Top US general in Afghanistan stepping down as US military withdrawal from the country nears completion
(CNN) -- The top US general in Afghanistan will step down on Monday as the United States' military withdrawal from the country nears completion.
Gen. Austin Scott Miller will transition his command authorities to Gen. Kenneth McKenzie, the leader of US Central Command, in a ceremony in Kabul, according to a US defense official with direct knowledge of the plans.
His transition of command authorities was expected and is a key milestone in the US' military withdrawal from Afghanistan, and comes days after President Joe Biden said that the full drawdown of forces would be complete by the end of August.
Miller, who was the longest-serving US commander throughout America's nearly two decades of military involvement in Afghanistan, has repeatedly voiced concern about the pace of the Taliban's territorial gains and the potential for civil war in the country once the US military campaign is complete.
The Biden administration is also beginning to work with other countries to lay out what the Taliban will get if they engage in a political process in Afghanistan, and what cost they will pay if they do not engage, a senior administration official told CNN Monday.
The effort is part of the new chapter of the US diplomatic engagement in Afghanistan, coming as Biden has decided to pull out all of the US troops in the country. The US is hoping to encourage other countries to become invested in the political future of the country.
US Special Representative for Afghanistan Reconciliation Zalmay Khalilzad will lead this effort and has planned meetings with other countries in the coming weeks to discuss the matter, the State Department announced over the weekend.
"In his travel, Ambassador Khalilzad will continue to engage in determined diplomacy and the pursuit of a peace agreement between the Islamic Republic and the Taliban. As part of the United States' ongoing support of the peace process, he will work with all parties and with regional and international stakeholders to further advance a consensus on a political settlement," the State Department announced. "Political accommodation on the part of all sides remains urgent."
Khalilzad will visit Qatar, Pakistan, and Uzbekistan, the announcement said. He will also meet with officials from Russia, China and European countries, the senior administration official said.
Biden asked Secretary of State Antony Blinken and Khalilzad to "hypercharge" US diplomacy with Afghanistan, State Department spokesman Ned Price said last week.

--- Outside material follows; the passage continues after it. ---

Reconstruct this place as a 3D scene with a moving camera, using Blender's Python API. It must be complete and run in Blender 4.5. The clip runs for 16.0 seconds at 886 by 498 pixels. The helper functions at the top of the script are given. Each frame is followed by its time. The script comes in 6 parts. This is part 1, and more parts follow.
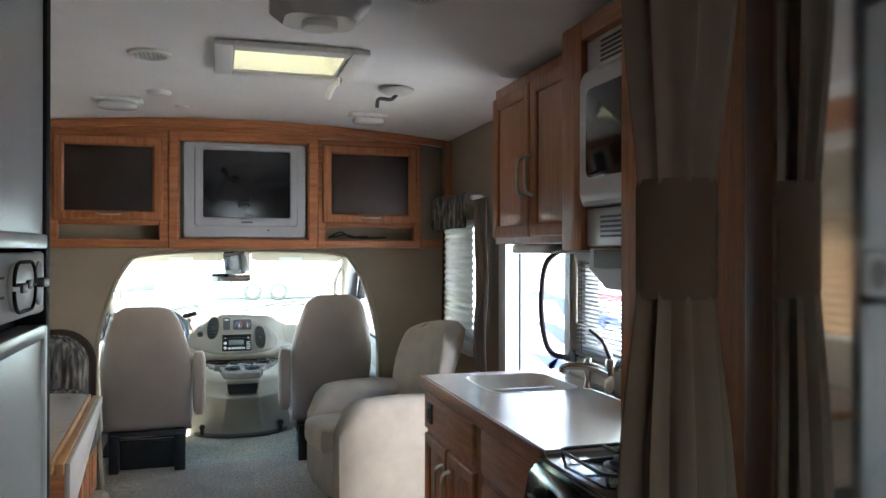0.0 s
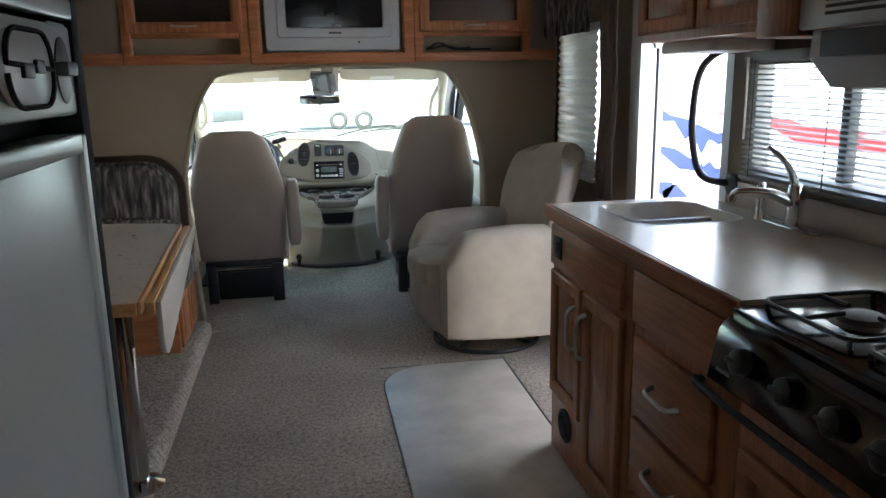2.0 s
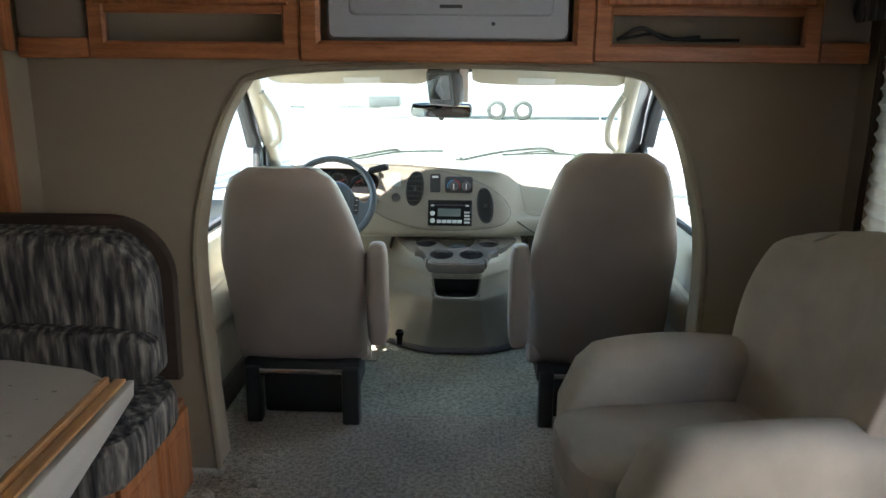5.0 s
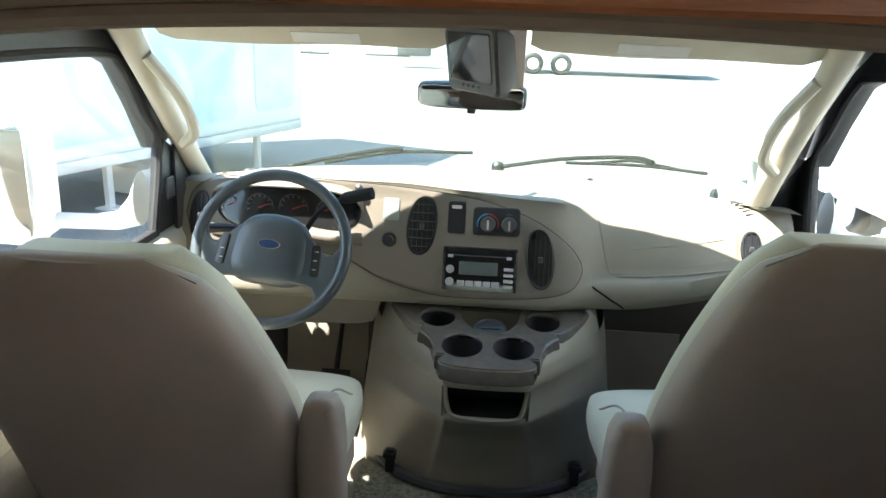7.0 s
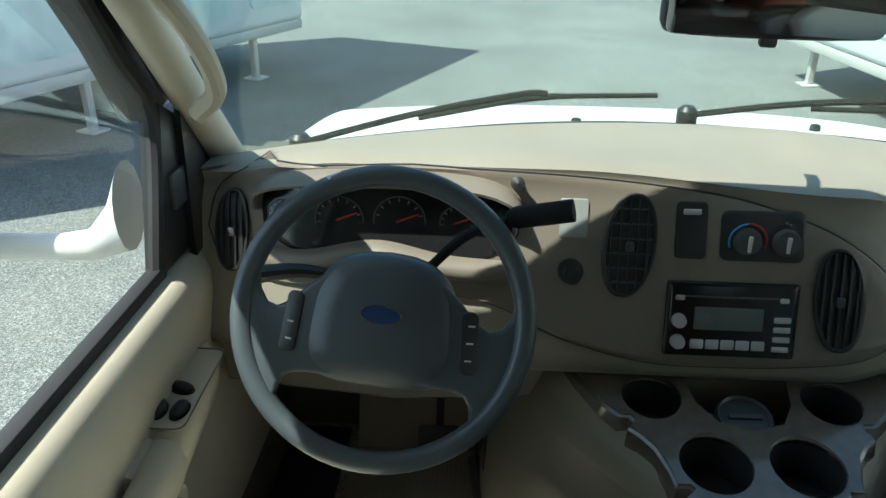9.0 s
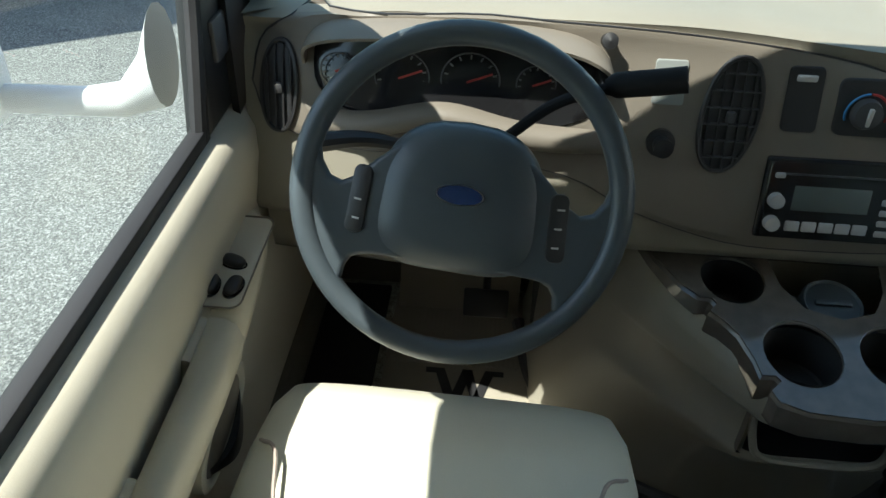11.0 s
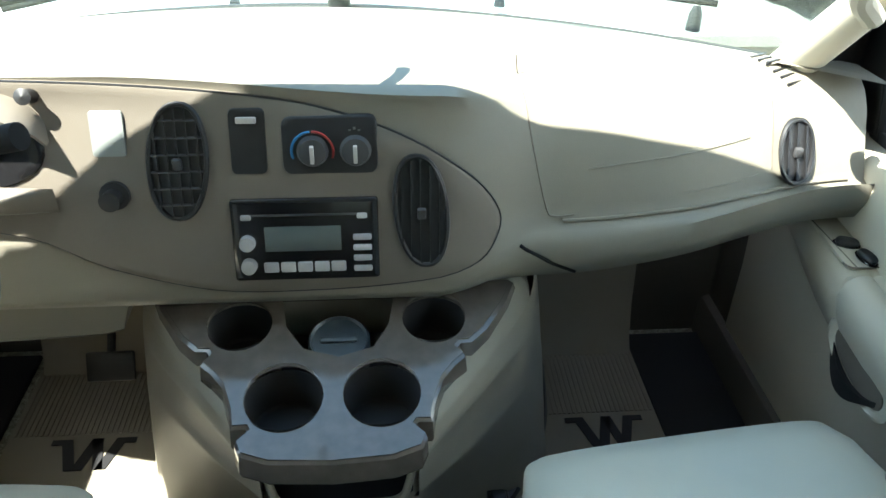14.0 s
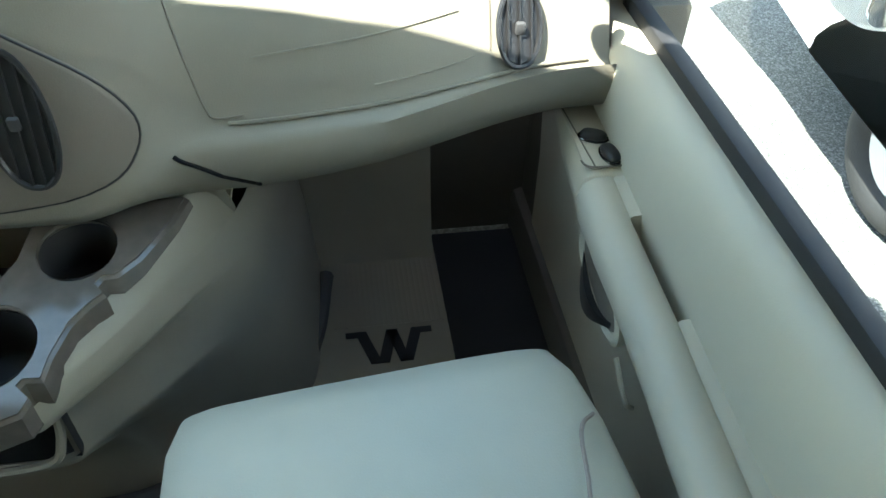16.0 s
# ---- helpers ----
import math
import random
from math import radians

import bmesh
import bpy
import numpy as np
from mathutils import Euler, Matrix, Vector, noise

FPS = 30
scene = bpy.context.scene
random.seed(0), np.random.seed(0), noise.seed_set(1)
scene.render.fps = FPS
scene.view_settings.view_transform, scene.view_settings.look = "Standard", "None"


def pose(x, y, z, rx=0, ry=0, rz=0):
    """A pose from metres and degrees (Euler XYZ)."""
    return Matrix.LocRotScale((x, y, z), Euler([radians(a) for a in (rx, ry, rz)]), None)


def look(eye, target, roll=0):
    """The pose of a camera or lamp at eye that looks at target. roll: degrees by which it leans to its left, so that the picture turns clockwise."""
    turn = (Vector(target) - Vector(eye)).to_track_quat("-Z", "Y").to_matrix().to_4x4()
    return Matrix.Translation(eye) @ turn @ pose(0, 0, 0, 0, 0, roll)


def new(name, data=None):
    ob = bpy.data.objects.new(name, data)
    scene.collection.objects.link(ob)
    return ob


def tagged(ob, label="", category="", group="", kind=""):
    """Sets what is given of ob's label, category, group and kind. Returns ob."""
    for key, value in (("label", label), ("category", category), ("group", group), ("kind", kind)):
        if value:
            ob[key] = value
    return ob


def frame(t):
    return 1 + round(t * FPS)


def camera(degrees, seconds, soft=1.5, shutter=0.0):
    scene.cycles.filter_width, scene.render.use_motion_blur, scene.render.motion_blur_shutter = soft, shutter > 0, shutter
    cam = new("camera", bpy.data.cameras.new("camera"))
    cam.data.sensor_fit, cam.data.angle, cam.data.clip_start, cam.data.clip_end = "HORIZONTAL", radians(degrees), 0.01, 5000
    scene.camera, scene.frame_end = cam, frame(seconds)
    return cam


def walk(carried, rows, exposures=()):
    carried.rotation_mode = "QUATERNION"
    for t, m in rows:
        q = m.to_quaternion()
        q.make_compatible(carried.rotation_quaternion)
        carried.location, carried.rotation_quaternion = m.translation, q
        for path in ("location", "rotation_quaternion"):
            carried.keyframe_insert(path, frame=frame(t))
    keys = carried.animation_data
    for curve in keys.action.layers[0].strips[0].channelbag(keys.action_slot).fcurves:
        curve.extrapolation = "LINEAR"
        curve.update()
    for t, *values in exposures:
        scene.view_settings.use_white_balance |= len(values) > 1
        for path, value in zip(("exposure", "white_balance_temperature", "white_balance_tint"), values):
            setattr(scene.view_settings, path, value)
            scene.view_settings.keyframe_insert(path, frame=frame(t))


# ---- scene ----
cam = camera(60.6, 16.0)
EXPOSURES = [(0.0, 4.1, 6250, 8), (0.5, 3.4, 6250, 8), (1.5, 3.4, 6300, 8), (4.7, 3.25, 6500, 7), (7.0, 2.7, 6800, 7), (8.0, 1.65, 6600, 4), (9.0, 1.15, 6450, -2), (9.7, 1.15, 6450, 0), (12.0, 1.6, 6500, 2), (13.0, 2.2, 6500, 2), (14.5, 2.75, 6550, 2), (16.0, 2.8, 6550, 0)]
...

The State Department remains in direct contact with the Taliban, and has not detailed what -- if anything -- would prompt them to cut off that dialogue.
Biden acknowledged last week that the Taliban were now at their strongest since 2001, but added that he trusted "the capacity of the Afghan military, who is better trained, better equipped" than the Taliban.
"They have the capacity. They have the forces. They have the equipment. The question is: Will they do it?," Biden said about the Afghan government.